Polar Palooza - North
Don PettitDon Pettit
NASA Johnson Space Center

Don Pettit is a NASA Astronaut at the Johnson Space Center in Houston Texas. He is interested in contrasting long duration space exploration with Earth exploration, possibly using Antarctica as a space mission analog for future Lunar and Mars mission preparations. Don was a member of the December 2006 ANSMET (Antarctic Search for Meteorites) team.

On his first space flight as NASA ISS Science Officer aboard the International Space Station, Don logged over 161 days in space, including over 13 EVA hours.
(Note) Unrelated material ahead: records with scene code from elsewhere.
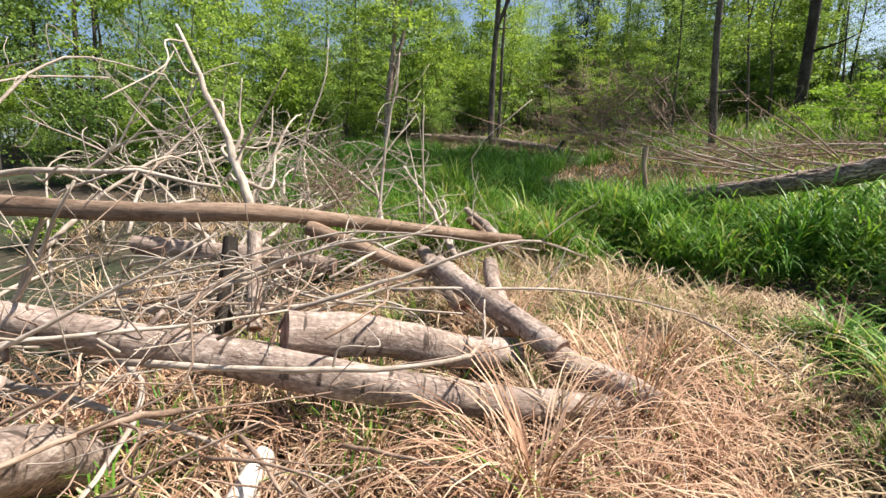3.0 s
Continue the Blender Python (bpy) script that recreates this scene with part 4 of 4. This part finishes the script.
litter("straw", 980, (-1.9, 1.6), (0.2, 6.4), 21, 0.09, 0.32, 0.0055, STRAW, "bleached dry grass straw flattened on the ground", lambda x, y: straw_share(x, y) * patchy(x, y) * np.where((x < -0.3) & (y < 2.8), 0.6, 1.0) * np.where((x < -0.25) & (y < 1.2), 0.2, 1.0))
litter("straw", 420, (-1.8, 1.1), (0.6, 5.2), 22, 0.1, 0.32, 0.006, STRAW_RED, "reddish dead grass and twigs under the logs", lambda x, y: straw_share(x, y) * patchy(x + 0.1, y) * np.where((x < -0.2) & (y < 1.2), 0.15, 1.0))
litter("straw", 460, (-2.6, 4.6), (8.3, 12.6), 23, 0.12, 0.36, 0.011, STRAW_RED, "pinkish dead litter under the fallen crown", lambda x, y: np.clip(0.25 + straw_share(x, y), 0, 1))
litter("straw", 46, (-1.6, 1.2), (0.6, 5.6), 28, 0.2, 0.5, 0.007, STRAW, "thick broken straw stalks lying loose", straw_share, 0.16)
litter("straw", 120, (-2.5, 1.4), (4.8, 6.6), 24, 0.15, 0.38, 0.005, STRAW, "dry stalks among the first green grass", lambda x, y: np.clip(6.3 - y, 0, 1) * 0.8, 0.2)
litter("straw", 240, (-3.4, -0.3), (0.4, 4.8), 29, 0.1, 0.3, 0.007, STRAW_RED, "brown dead litter deep in the wood pile", lambda x, y: np.clip((y - 1.2) * 2, 0, 0.9) * patchy(x, y), 0.2)
litter("straw", 110, (1.1, 2.5), (1.0, 2.3), 34, 0.1, 0.32, 0.006, STRAW_RED, "trampled pinkish straw at the grass edge", lambda x, y: straw_share(x, y))
litter("straw", 70, (0.35, 1.5), (5.6, 6.35), 35, 0.12, 0.36, 0.006, STRAW, "dry grass trampled into the ditch", lambda x, y: 0.9 + 0 * x, 0.15)
litter("straw", 60, (-7.6, -5.4), (9.6, 11.4), 30, 0.12, 0.35, 0.009, STRAW, "pale dry grass by the fallen trunk", lambda x, y: 0.8 + 0 * x, 0.2)
litter("straw", 150, (-7, -3), (3, 7), 25, 0.15, 0.4, 0.008, STRAW, "dry litter under the brush heap", lambda x, y: 0.8 + 0 * x)
litter("straw", 150, (-8.5, -2.0), (11.6, 14.0), 26, 0.15, 0.4, 0.01, STRAW_RED, "brown litter along the fallen trunk", lambda x, y: 0.8 + 0 * x)
litter("straw", 140, (2.5, 7.5), (8.8, 12), 27, 0.15, 0.4, 0.01, STRAW_RED, "grey-brown litter under the wide brush", lambda x, y: 0.8 + 0 * x)
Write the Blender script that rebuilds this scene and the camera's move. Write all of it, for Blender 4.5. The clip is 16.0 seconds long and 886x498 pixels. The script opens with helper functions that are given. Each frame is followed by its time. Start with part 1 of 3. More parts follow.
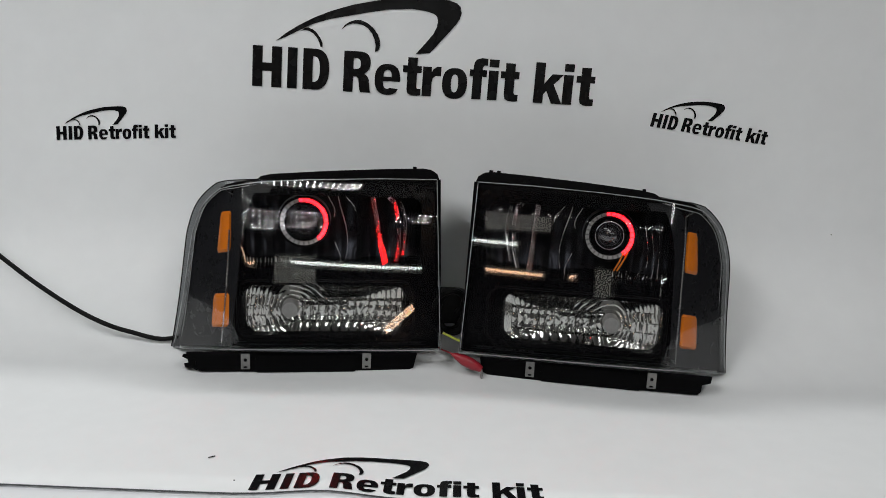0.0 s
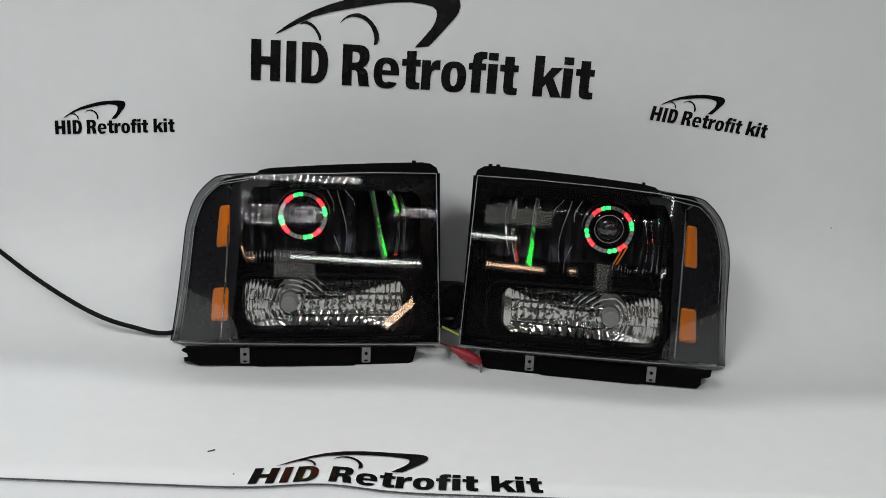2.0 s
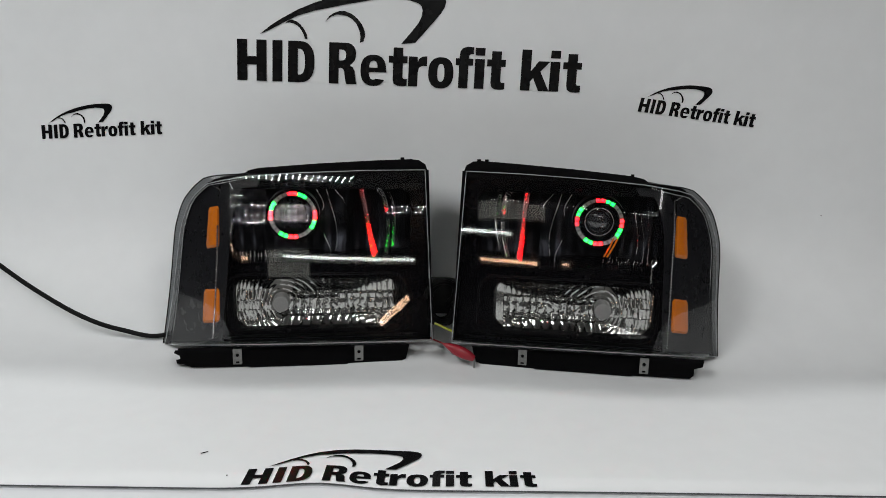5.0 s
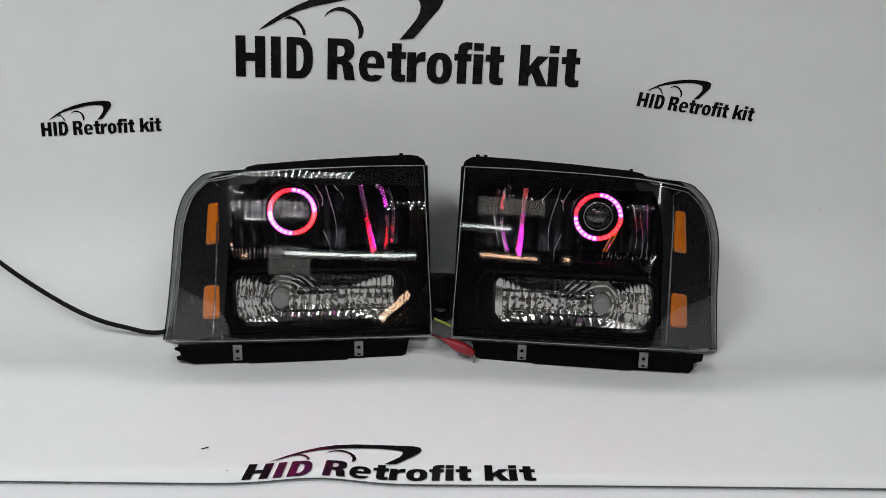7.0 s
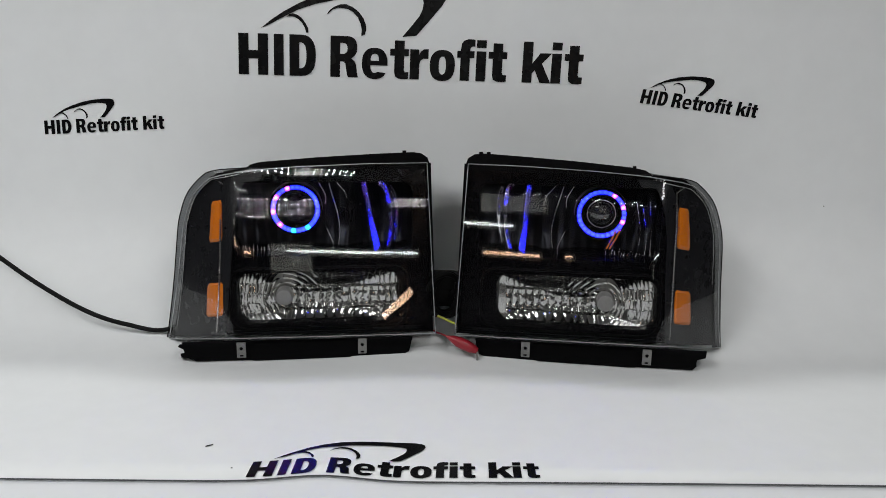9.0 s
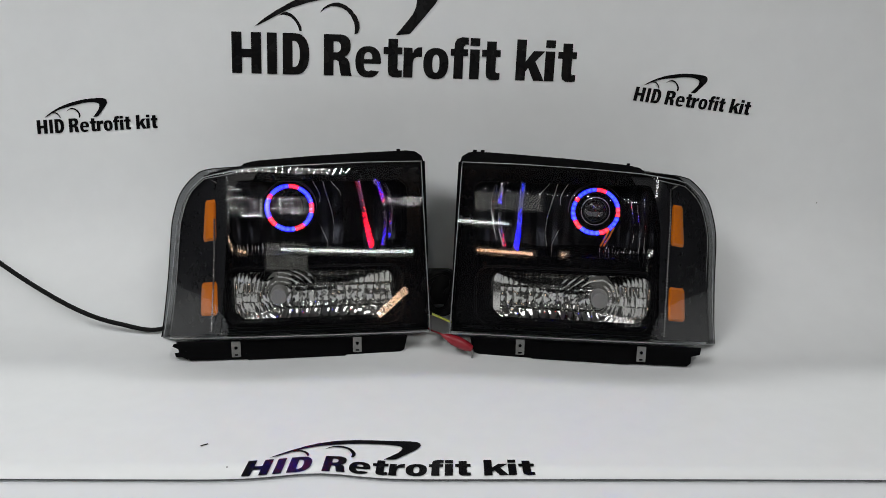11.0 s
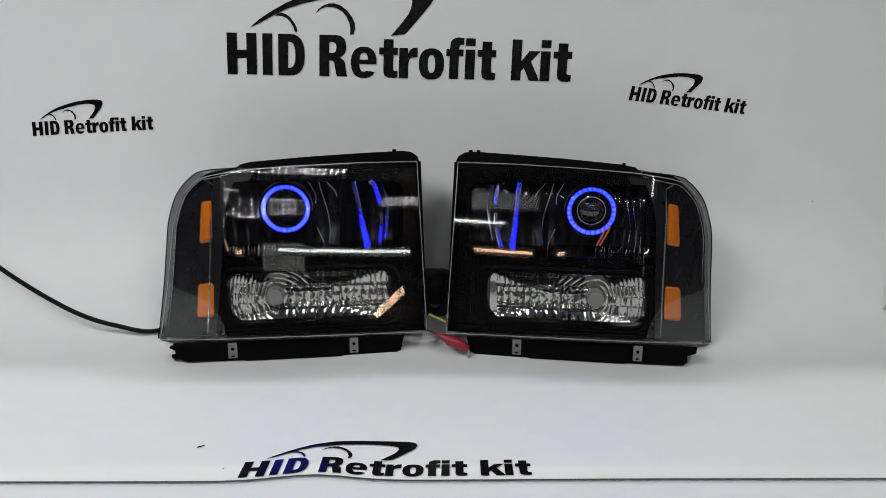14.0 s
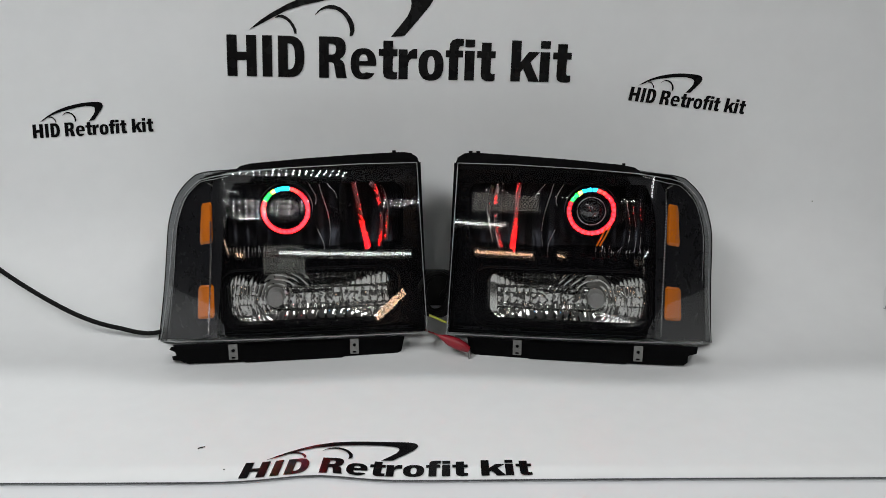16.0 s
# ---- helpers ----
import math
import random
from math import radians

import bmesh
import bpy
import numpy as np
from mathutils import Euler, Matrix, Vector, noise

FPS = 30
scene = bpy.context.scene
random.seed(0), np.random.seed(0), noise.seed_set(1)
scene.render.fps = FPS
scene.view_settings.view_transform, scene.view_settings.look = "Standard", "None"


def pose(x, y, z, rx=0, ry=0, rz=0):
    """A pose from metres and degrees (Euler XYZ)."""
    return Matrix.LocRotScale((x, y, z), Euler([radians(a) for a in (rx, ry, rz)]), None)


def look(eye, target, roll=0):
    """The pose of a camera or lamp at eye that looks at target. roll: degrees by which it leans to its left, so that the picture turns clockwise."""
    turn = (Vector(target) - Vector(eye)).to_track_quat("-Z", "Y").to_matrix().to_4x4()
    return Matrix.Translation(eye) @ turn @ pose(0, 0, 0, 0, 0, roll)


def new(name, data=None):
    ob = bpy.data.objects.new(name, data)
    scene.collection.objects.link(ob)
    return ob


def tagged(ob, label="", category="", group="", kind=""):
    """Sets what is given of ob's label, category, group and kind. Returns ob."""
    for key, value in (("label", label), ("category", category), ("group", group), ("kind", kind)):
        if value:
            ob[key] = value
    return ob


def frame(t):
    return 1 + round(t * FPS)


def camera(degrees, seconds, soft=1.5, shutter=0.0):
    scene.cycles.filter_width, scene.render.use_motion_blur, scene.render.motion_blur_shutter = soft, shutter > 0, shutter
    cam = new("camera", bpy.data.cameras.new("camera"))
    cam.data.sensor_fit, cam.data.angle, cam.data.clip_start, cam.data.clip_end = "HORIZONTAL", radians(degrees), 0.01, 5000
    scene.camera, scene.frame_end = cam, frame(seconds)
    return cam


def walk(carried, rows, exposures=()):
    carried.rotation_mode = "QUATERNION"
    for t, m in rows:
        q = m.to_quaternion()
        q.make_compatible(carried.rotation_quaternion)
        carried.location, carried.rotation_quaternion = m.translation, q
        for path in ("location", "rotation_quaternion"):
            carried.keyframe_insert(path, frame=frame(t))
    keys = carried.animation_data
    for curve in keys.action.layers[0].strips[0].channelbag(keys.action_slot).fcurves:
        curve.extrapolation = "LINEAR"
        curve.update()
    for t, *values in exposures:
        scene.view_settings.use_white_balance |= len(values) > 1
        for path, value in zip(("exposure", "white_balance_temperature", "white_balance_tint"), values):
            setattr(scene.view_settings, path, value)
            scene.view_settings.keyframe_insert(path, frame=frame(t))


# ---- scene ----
cam = camera(60.0, 16.0, soft=0.75)
PATH = [
    (0, (-0.011, -0.001, 0.431), (-0.008, 1.954, 0.008), 2.5),
    (0.5, (-0.011, -0.002, 0.431), (-0.007, 1.951, 0.003), 2.5),
    (1, (-0.008, -0.003, 0.432), (-0.005, 1.95, 0.001), 2.3),
    (1.5, (-0.01, -0.002, 0.43), (-0.009, 1.951, -0.003), 2.4),
    (2, (-0.009, 0.0, 0.43), (-0.007, 1.951, -0.007), 2.4),
    (2.5, (-0.007, 0.0, 0.43), (-0.002, 1.952, -0.004), 2.4),
    (3, (-0.004, 0.0, 0.431), (0.009, 1.953, 0.002), 2.0),
    (3.5, (0.0, 0.0, 0.432), (0.015, 1.953, 0.002), 1.4),
    (4, (-0.001, 0.001, 0.431), (0.013, 1.953, -0.002), 1.2),
    (6.5, (0.001, 0.0, 0.43), (0.012, 1.946, -0.032), 1.2),
    (7, (0.002, -0.001, 0.43), (0.012, 1.946, -0.027), 0.9),
    (7.5, (0.002, 0.0, 0.429), (0.005, 1.947, -0.027), 0.7),
    (8, (0.0, 0.0, 0.429), (0.0, 1.947, -0.027), 0.7),
    (8.5, (-0.001, 0.0, 0.43), (-0.002, 1.945, -0.032), 0.8),
    (9, (0.0, -0.001, 0.43), (0.005, 1.945, -0.034), 0.8),
    (11.5, (0.001, -0.002, 0.43), (0.025, 1.941, -0.04), 0.6),
    (12, (0.003, -0.003, 0.429), (0.035, 1.94, -0.043), 0.6),
    (12.5, (0.005, -0.002, 0.428), (0.037, 1.941, -0.046), 0.4),
    (13, (0.002, -0.001, 0.429), (0.032, 1.94, -0.049), 0.3),
    (13.5, (0.002, -0.001, 0.429), (0.025, 1.942, -0.046), 0.3),
    (14, (0.003, -0.002, 0.431), (0.027, 1.942, -0.038), 0.4),
    (14.5, (0.003, -0.003, 0.432), (0.032, 1.942, -0.031), 0.5),
    (15, (0.005, -0.003, 0.43), (0.037, 1.943, -0.031), 0.5),
    (15.5, (0.005, -0.002, 0.428), (0.035, 1.944, -0.034), 0.3),
    (16, (0.004, -0.003, 0.429), (0.026, 1.942, -0.034), 0.2),
]
walk(cam, [(t, look(eye, aim, roll)) for t, eye, aim, roll in PATH], [(0, 0.0), (16, 0.0)])

# ---- light ----
world = bpy.data.worlds.new("world")
scene.world = world
world.use_nodes = True
world.node_tree.nodes["Background"].inputs[0].default_value = (0.8, 0.9, 1.0, 1)
world.node_tree.nodes["Background"].inputs[1].default_value = 0.02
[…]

During 5-1/2 months aboard the International Space Station, the crew worked with numerous U.S. and Russian science experiments. Dr. Pettit and the mission commander Ken Bowersox performed 2 EVAs (spacewalks) to continue the external outfitting of the orbital outpost.

Prior to joining NASA, Don was a staff scientist at Los Alamos National Laboratory. His projects included reduced gravity fluid flow and materials processing experiments on board the NASA KC-135 airplane, atmospheric spectroscopy on noctilucent clouds seeded from sounding rockets, fumarole gas sampling from volcanoes, and problems in detonation physics. He was a member of the Synthesis Group, slated with assembling the technology to return to the moon and explore Mars, and the Space Station Freedom Redesign Team.